Reporter: Vendy Yhulia Susanto | Editor: Yudho Winarto
Sementara itu, Peneliti ICW Egi Primayogha mengatakan, munculnya kembali kasus suap dugaan pajak jelas mengkhawatirkan. Hal ini menunjukkan adanya kongkalikong antara aparat perpajakan dan wajib pajak.
“Skandal perpajakan perlu dijadikan perhatian serius. Tentu kita tidak lupa bahwa pajak telah menjadi “mainan” banyak pihak. Bahkan terdapat pihak yang diduga membajak kebijakan guna mencari keuntungan,” kata Egi dalam keterangan tertulisnya.
ICW menyebut, dalam UU no 2 tahun 2020 tentang Penanganan Covid, terdapat penurunan tarif pajak penghasilan bagi Wajib Pajak Badan (PPh Badan).
Tarif pajak bagi wajib pajak badan kini dikenakan sebesar 22% dan akan menurun lagi menjadi 20% pada tahun 2022. Jumlah ini menurun dari tarif yang diatur dalam UU 36/2008 tentang Pajak Penghasilan sebesar 28%.
Baca Juga: Perhatian! Youtuber, Selebgram, dan Tiktoker bakal diawasi ketat oleh kantor pajak
ICW menilai, penurunan tarif ini patut dicurigai sebagai upaya pihak-pihak tertentu untuk mendapat keuntungan. Pengaturan tersebut telah diusulkan dalam Omnibus Law cluster Perpajakan. Namun kemudian ketentuan itu “disisipkan” dalam UU no 2/2020 ketika pandemi muncul. Omnibus Law cluster Perpajakan sendiri urung disahkan tanpa alasan yang jelas.
“Ini memunculkan dugaan kuat adanya upaya sistematis dari sejumlah pihak, dan semakin kuatnya pengaruh mereka dalam pengambilan kebijakan. Jika praktik ini dapat disebut bagian dari upaya mafia perpajakan, maka skandal perpajakan dan praktik mafia perpajakan mesti dibongkar seluruhnya,” jelas dia.
ICW mengingatkan, jika telah terjadi suap berulang kali kepada pejabat pajak, maka sistem pengawasan internal yang berjalan saat ini gagal mencegah penyelewengan.
“Maka pada tataran tata kelola di Kementerian Keuangan, Menteri Keuangan Sri Mulyani perlu me-review kembali dan membenahi sistem pengawasan internal di DJP Kementerian Keuangan agar wilayah rawan suap di lingkungan DJP dapat dipetakan dan dibenahi,” ujar dia.
Lebih lanjut ICW meminta agar proses hukum kasus pajak terbaru yang sudah masuk tahap penyidikan di KPK dapat dituntaskan, KPK perlu mengambil langkah-langkah lanjutan.
Pertama, KPK mesti mengusut aktor-aktor lain dalam perusahaan penyuap para tersangka.
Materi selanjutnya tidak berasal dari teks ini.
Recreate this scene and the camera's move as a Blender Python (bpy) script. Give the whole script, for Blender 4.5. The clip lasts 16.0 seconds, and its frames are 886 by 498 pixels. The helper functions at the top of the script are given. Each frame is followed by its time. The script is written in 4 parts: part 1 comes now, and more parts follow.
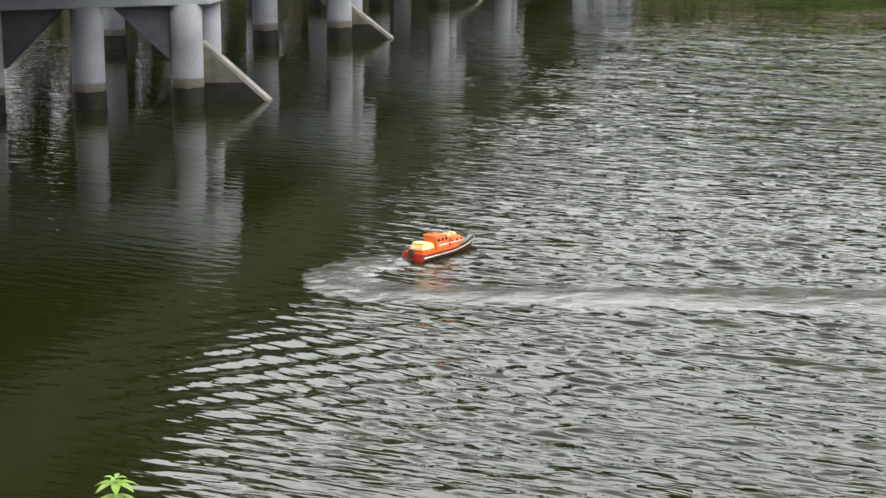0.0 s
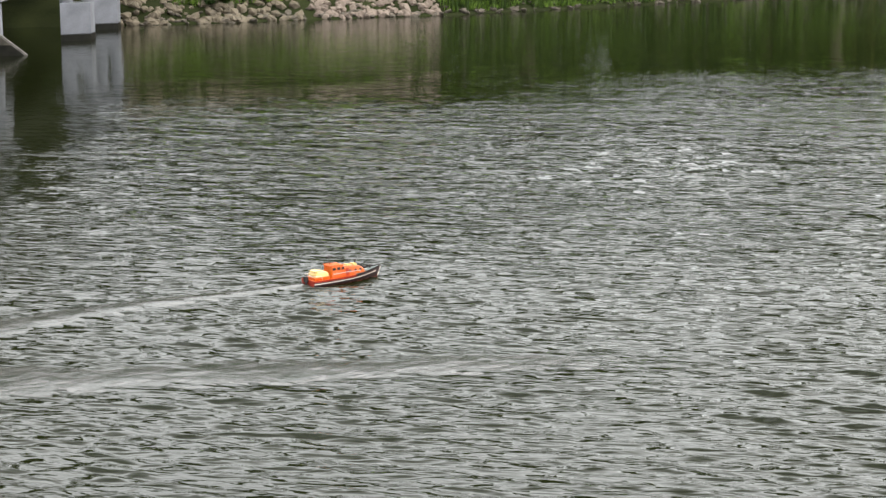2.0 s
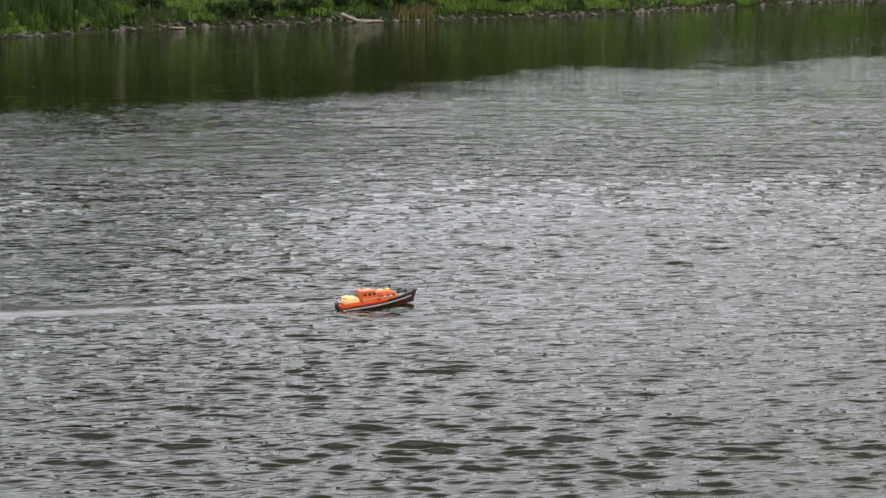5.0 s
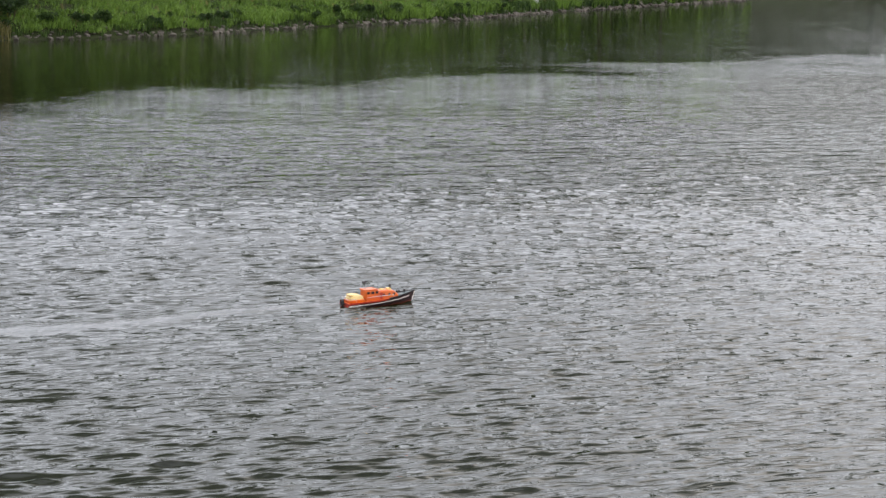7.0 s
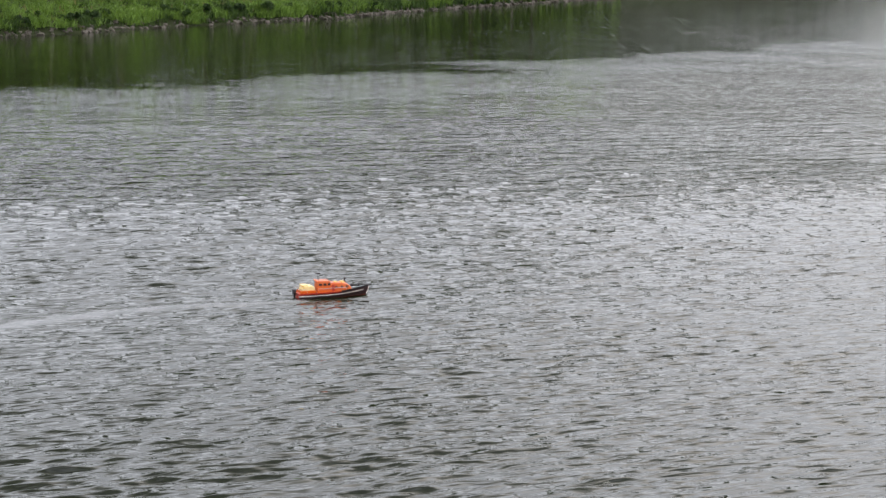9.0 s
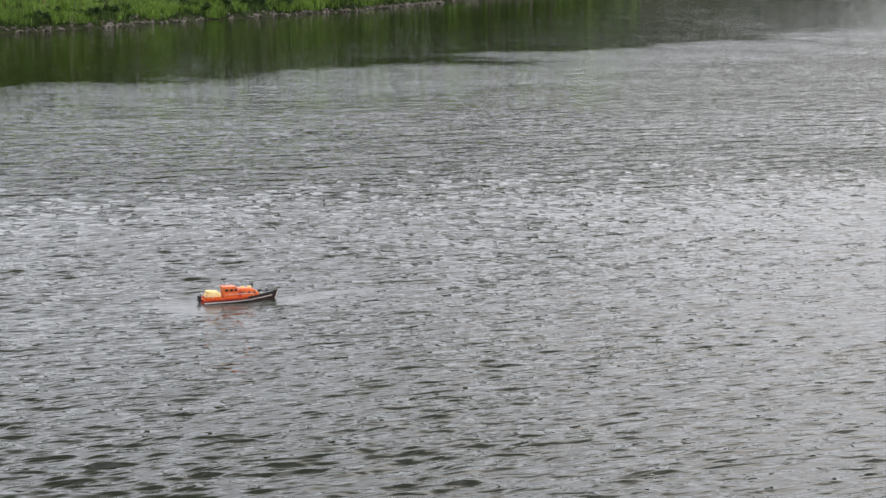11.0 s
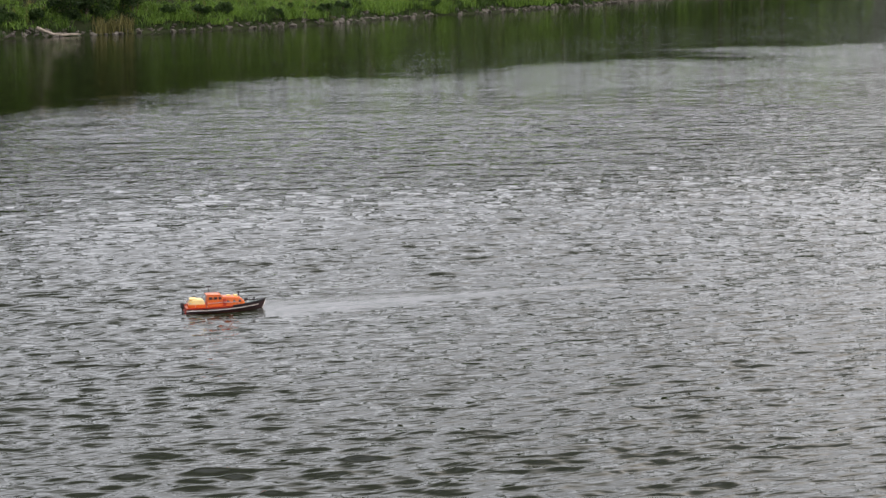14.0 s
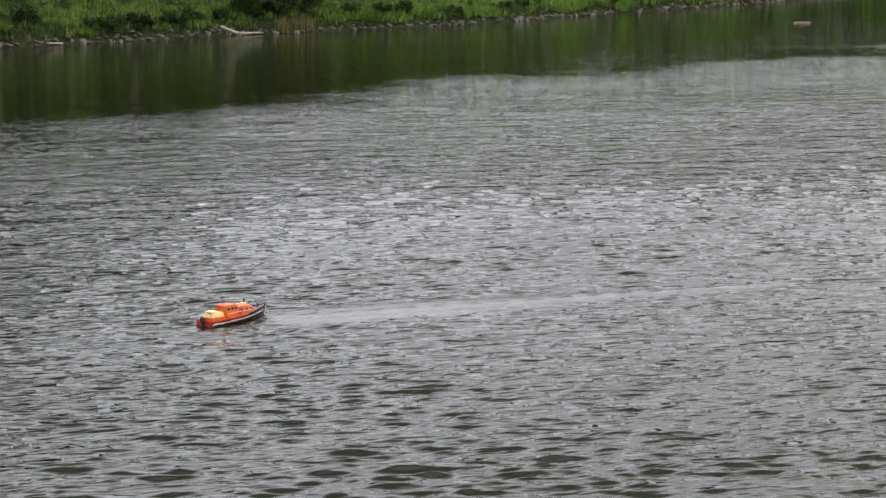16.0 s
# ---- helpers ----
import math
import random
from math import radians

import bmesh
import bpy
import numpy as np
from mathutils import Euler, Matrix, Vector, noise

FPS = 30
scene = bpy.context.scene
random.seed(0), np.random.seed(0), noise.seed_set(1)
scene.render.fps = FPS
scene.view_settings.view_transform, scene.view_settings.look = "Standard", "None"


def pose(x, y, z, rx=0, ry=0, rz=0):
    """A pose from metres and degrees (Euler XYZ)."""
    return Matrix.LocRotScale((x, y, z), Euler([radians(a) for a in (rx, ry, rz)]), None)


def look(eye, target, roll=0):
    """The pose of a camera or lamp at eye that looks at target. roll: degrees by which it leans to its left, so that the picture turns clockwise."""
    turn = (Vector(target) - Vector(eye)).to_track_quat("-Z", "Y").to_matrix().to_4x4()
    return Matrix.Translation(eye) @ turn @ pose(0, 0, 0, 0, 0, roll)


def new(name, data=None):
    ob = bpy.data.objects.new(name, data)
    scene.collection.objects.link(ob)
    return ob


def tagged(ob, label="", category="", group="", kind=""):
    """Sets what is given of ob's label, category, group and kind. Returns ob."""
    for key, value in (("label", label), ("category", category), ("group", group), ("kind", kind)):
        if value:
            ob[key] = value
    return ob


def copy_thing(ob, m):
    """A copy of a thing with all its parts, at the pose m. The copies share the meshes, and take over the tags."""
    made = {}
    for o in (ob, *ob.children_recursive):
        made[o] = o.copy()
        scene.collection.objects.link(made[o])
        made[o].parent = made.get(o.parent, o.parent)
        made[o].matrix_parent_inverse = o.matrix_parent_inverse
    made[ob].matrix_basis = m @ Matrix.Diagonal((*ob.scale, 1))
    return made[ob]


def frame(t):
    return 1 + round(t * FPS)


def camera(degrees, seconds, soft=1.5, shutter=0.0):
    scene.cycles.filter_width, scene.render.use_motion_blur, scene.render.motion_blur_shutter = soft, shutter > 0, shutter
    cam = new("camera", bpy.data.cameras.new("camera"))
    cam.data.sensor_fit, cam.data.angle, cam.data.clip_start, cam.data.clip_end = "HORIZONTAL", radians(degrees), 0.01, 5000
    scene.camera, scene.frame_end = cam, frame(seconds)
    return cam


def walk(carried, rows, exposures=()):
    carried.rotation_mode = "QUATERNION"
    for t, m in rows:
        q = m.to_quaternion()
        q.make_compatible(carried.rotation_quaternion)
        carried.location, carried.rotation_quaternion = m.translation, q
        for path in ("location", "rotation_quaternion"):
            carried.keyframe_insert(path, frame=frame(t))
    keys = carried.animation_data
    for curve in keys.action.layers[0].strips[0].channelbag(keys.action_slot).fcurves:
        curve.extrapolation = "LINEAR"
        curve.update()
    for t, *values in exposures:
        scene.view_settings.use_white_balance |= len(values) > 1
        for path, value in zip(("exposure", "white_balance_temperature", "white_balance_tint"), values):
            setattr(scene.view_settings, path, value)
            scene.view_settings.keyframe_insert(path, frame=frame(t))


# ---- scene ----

Kedua, mengejar para pegawai pajak lain yang mungkin terlibat mengingat Angin merupakan pejabat tinggi di Dirjen Pajak sehingga pihak yang ditengarai terlibat berpotensi lebih luas.
Ketiga, KPK terus memeriksa perusahaan-perusahaan lain yang diduga memberi suap. Terdapat 165 perusahaan yang teridentifikasi sebagai pungutan pajak berpotensi tinggi, namun baru tiga yang diusut, yaitu PT Jhonlin Baratama, Panin Bank, dan PT Gunung Madu Plantations.
PT Jhonlin Baratama diketahui dimiliki oleh salah seorang pengusaha besar pertambangan, yaitu Andi Syamsuddin Arsyad alias Haji isam.
Baca Juga: KPK keluarkan sprindik kasus dugaan suap pajak, Ditjen Pajak: Kami hormati
Keempat, menelusuri dugaan pencucian uang dan memeriksa pihak-pihak yang namanya tercatat dalam transaksi mencurigakan pada rekening Angin.
“Kasus-kasus korupsi yang menjerat Gayus, Bahasyim Assifie, maupun Dhana Widyatmika, adalah puncak dari gunung es permasalahan korupsi pajak di Indonesia. Kini, Angin Prayitno Aji juga sudah ditetapkan sebagai tersangka oleh KPK atas dugaan suap untuk merekayasa SKP. Belajar dari ketiga kasus tersebut, sudah sepantasnya penyidik segera menelusuri juga dugaan tindak pidana pencucian uang yang dilakukan oleh Angin Prayitno Aji,” ujar Egi.